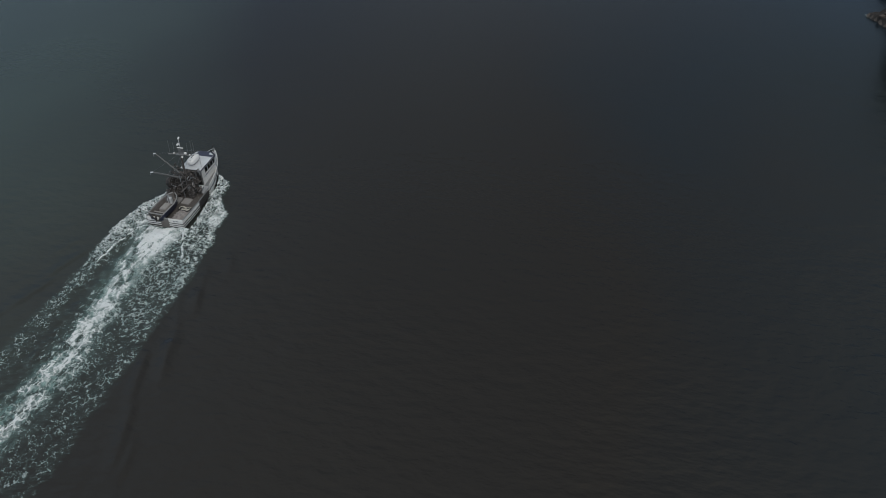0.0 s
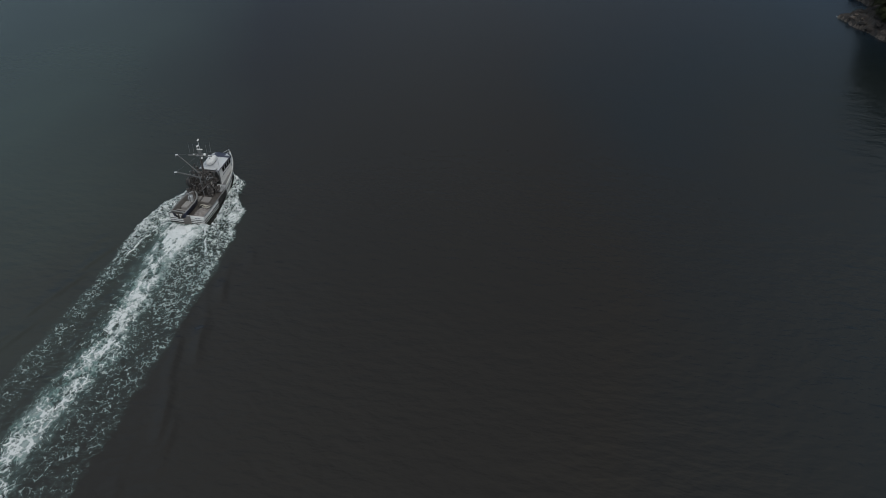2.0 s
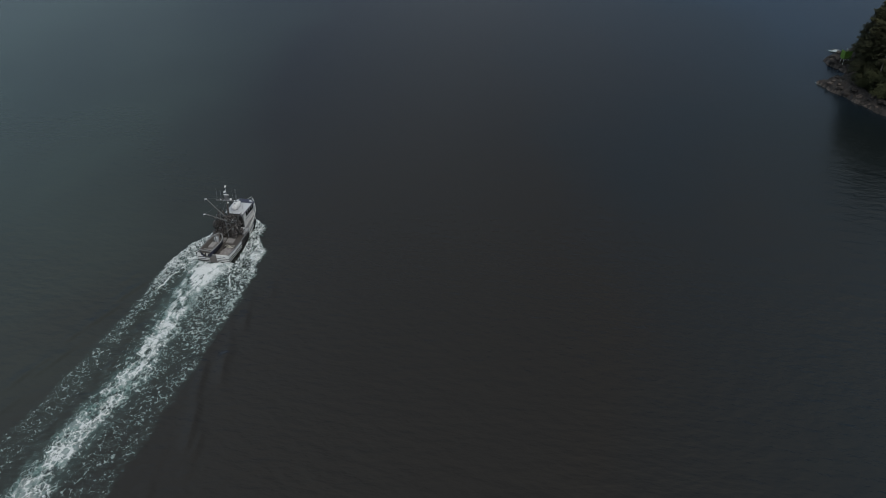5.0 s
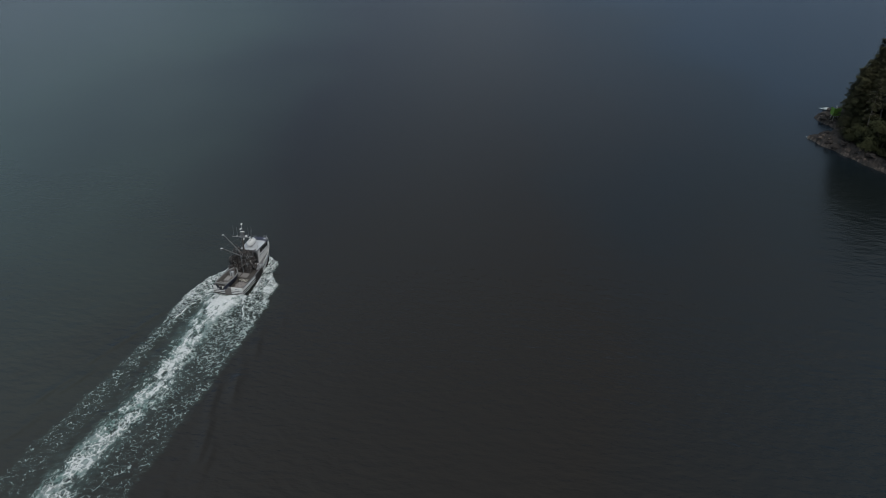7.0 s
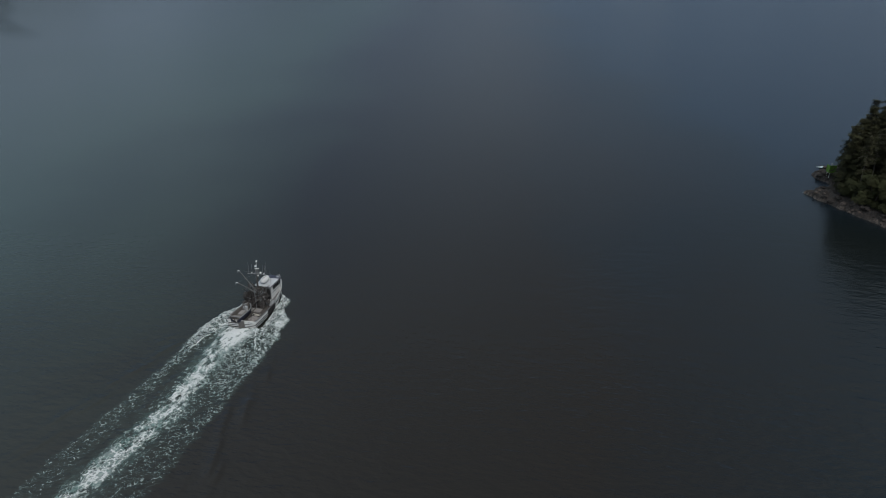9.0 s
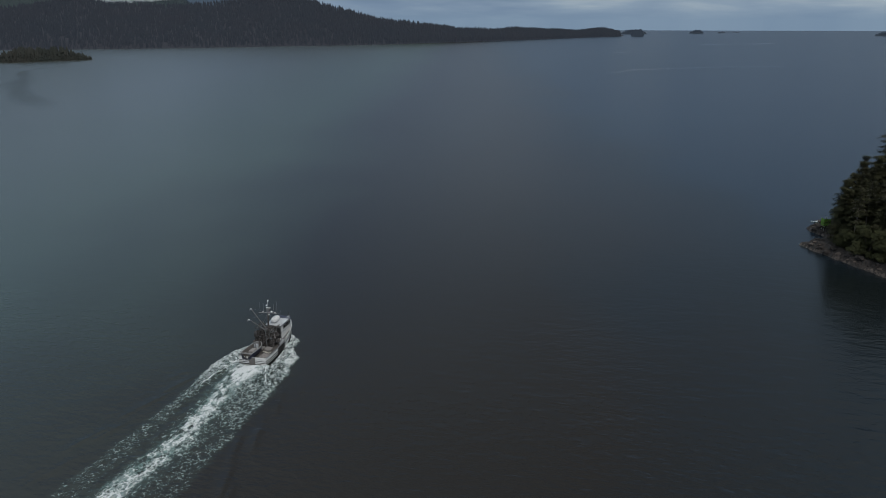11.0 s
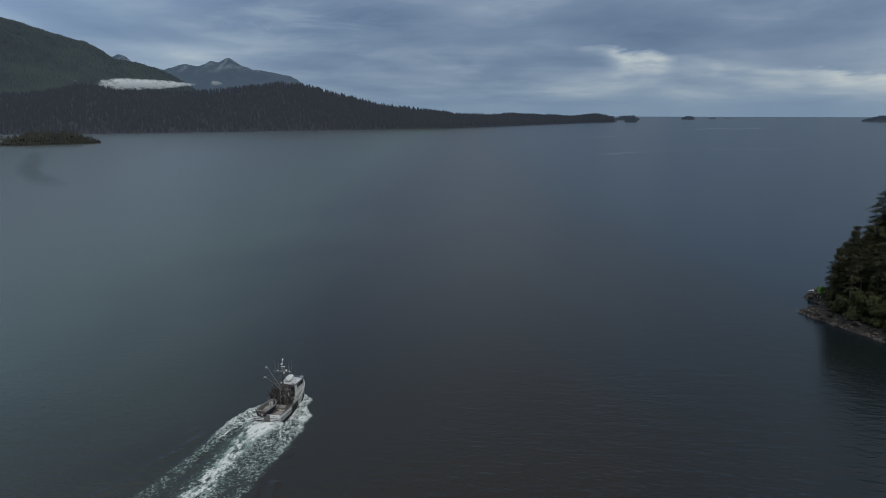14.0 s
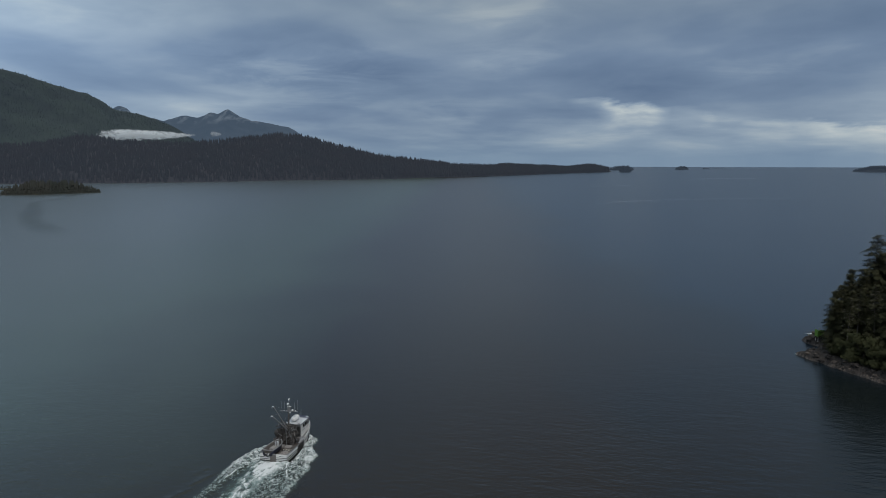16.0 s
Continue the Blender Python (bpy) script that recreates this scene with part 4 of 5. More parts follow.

--

Without the pictures, write out the whole listing above exactly as it appears.

0.0 s
2.0 s
5.0 s
7.0 s
9.0 s
11.0 s
14.0 s
16.0 s
Continue the Blender Python (bpy) script that recreates this scene with part 4 of 5. More parts follow.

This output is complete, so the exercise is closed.